→ DATA
____________________

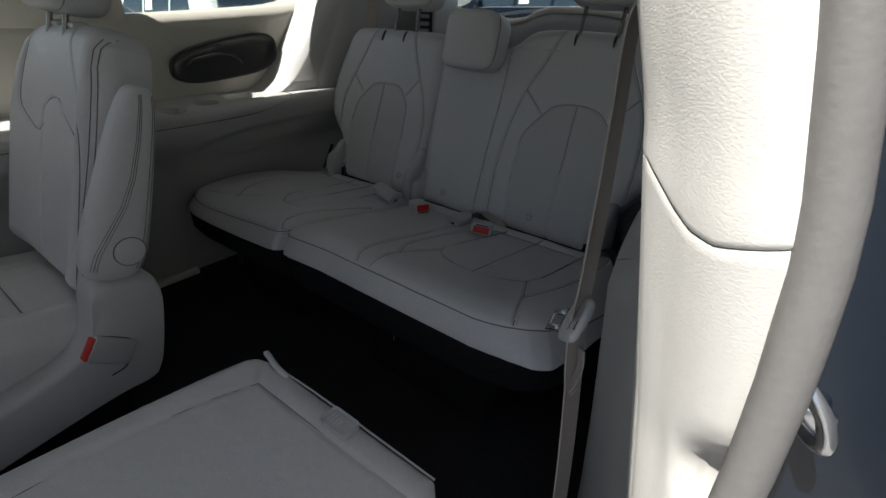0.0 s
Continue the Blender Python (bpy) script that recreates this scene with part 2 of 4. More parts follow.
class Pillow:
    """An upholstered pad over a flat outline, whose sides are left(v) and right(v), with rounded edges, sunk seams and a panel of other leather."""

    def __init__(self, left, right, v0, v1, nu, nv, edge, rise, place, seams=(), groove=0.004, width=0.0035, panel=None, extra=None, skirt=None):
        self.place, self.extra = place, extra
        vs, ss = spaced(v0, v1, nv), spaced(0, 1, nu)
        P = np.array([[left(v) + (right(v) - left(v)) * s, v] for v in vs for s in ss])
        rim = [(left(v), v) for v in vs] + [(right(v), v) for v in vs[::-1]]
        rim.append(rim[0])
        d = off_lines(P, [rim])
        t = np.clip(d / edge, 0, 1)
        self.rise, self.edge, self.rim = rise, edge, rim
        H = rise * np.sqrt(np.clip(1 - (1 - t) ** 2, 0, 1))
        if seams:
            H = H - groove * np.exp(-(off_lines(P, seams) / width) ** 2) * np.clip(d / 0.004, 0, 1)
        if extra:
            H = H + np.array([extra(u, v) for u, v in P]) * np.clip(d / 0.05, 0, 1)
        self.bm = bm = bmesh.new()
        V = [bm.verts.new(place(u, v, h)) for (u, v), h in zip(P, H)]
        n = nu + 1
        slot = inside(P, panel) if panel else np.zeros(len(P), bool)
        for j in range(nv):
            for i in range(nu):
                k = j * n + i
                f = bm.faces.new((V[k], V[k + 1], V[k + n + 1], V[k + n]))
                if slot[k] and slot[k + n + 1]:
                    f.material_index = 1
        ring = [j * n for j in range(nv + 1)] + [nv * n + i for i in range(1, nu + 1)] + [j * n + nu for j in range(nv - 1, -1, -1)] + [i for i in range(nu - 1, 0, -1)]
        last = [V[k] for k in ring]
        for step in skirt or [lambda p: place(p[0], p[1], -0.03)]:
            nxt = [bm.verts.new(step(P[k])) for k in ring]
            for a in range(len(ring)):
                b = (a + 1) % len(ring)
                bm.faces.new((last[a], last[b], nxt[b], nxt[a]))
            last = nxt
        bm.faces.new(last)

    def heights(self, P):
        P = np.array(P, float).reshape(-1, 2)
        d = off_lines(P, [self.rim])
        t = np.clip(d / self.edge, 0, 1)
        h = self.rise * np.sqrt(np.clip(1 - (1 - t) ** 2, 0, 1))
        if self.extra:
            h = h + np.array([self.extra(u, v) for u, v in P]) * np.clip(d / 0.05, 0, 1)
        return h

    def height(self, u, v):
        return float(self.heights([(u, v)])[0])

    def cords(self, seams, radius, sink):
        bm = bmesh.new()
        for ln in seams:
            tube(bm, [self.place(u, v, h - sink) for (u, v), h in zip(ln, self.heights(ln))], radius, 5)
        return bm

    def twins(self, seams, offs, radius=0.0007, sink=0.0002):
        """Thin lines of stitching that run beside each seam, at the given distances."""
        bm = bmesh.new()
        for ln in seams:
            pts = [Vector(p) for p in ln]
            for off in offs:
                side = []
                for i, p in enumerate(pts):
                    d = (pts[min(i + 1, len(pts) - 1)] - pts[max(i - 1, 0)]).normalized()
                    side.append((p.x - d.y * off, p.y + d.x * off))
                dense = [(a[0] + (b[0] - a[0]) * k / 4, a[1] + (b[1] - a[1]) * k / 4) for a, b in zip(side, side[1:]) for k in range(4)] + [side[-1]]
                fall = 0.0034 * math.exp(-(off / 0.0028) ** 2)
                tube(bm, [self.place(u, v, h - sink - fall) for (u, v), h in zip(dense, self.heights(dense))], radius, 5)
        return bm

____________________

Repeat the data exactly, excluding the pictures.

0.0 s
Continue the Blender Python (bpy) script that recreates this scene with part 2 of 4. More parts follow.
class Pillow:
    """An upholstered pad over a flat outline, whose sides are left(v) and right(v), with rounded edges, sunk seams and a panel of other leather."""

    def __init__(self, left, right, v0, v1, nu, nv, edge, rise, place, seams=(), groove=0.004, width=0.0035, panel=None, extra=None, skirt=None):
        self.place, self.extra = place, extra
        vs, ss = spaced(v0, v1, nv), spaced(0, 1, nu)
        P = np.array([[left(v) + (right(v) - left(v)) * s, v] for v in vs for s in ss])
        rim = [(left(v), v) for v in vs] + [(right(v), v) for v in vs[::-1]]
        rim.append(rim[0])
        d = off_lines(P, [rim])
        t = np.clip(d / edge, 0, 1)
        self.rise, self.edge, self.rim = rise, edge, rim
        H = rise * np.sqrt(np.clip(1 - (1 - t) ** 2, 0, 1))
        if seams:
            H = H - groove * np.exp(-(off_lines(P, seams) / width) ** 2) * np.clip(d / 0.004, 0, 1)
        if extra:
            H = H + np.array([extra(u, v) for u, v in P]) * np.clip(d / 0.05, 0, 1)
        self.bm = bm = bmesh.new()
        V = [bm.verts.new(place(u, v, h)) for (u, v), h in zip(P, H)]
        n = nu + 1
        slot = inside(P, panel) if panel else np.zeros(len(P), bool)
        for j in range(nv):
            for i in range(nu):
                k = j * n + i
                f = bm.faces.new((V[k], V[k + 1], V[k + n + 1], V[k + n]))
                if slot[k] and slot[k + n + 1]:
                    f.material_index = 1
        ring = [j * n for j in range(nv + 1)] + [nv * n + i for i in range(1, nu + 1)] + [j * n + nu for j in range(nv - 1, -1, -1)] + [i for i in range(nu - 1, 0, -1)]
        last = [V[k] for k in ring]
        for step in skirt or [lambda p: place(p[0], p[1], -0.03)]:
            nxt = [bm.verts.new(step(P[k])) for k in ring]
            for a in range(len(ring)):
                b = (a + 1) % len(ring)
                bm.faces.new((last[a], last[b], nxt[b], nxt[a]))
            last = nxt
        bm.faces.new(last)

    def heights(self, P):
        P = np.array(P, float).reshape(-1, 2)
        d = off_lines(P, [self.rim])
        t = np.clip(d / self.edge, 0, 1)
        h = self.rise * np.sqrt(np.clip(1 - (1 - t) ** 2, 0, 1))
        if self.extra:
            h = h + np.array([self.extra(u, v) for u, v in P]) * np.clip(d / 0.05, 0, 1)
        return h

    def height(self, u, v):
        return float(self.heights([(u, v)])[0])

    def cords(self, seams, radius, sink):
        bm = bmesh.new()
        for ln in seams:
            tube(bm, [self.place(u, v, h - sink) for (u, v), h in zip(ln, self.heights(ln))], radius, 5)
        return bm

    def twins(self, seams, offs, radius=0.0007, sink=0.0002):
        """Thin lines of stitching that run beside each seam, at the given distances."""
        bm = bmesh.new()
        for ln in seams:
            pts = [Vector(p) for p in ln]
            for off in offs:
                side = []
                for i, p in enumerate(pts):
                    d = (pts[min(i + 1, len(pts) - 1)] - pts[max(i - 1, 0)]).normalized()
                    side.append((p.x - d.y * off, p.y + d.x * off))
                dense = [(a[0] + (b[0] - a[0]) * k / 4, a[1] + (b[1] - a[1]) * k / 4) for a, b in zip(side, side[1:]) for k in range(4)] + [side[-1]]
                fall = 0.0034 * math.exp(-(off / 0.0028) ** 2)
                tube(bm, [self.place(u, v, h - sink - fall) for (u, v), h in zip(dense, self.heights(dense))], radius, 5)
        return bm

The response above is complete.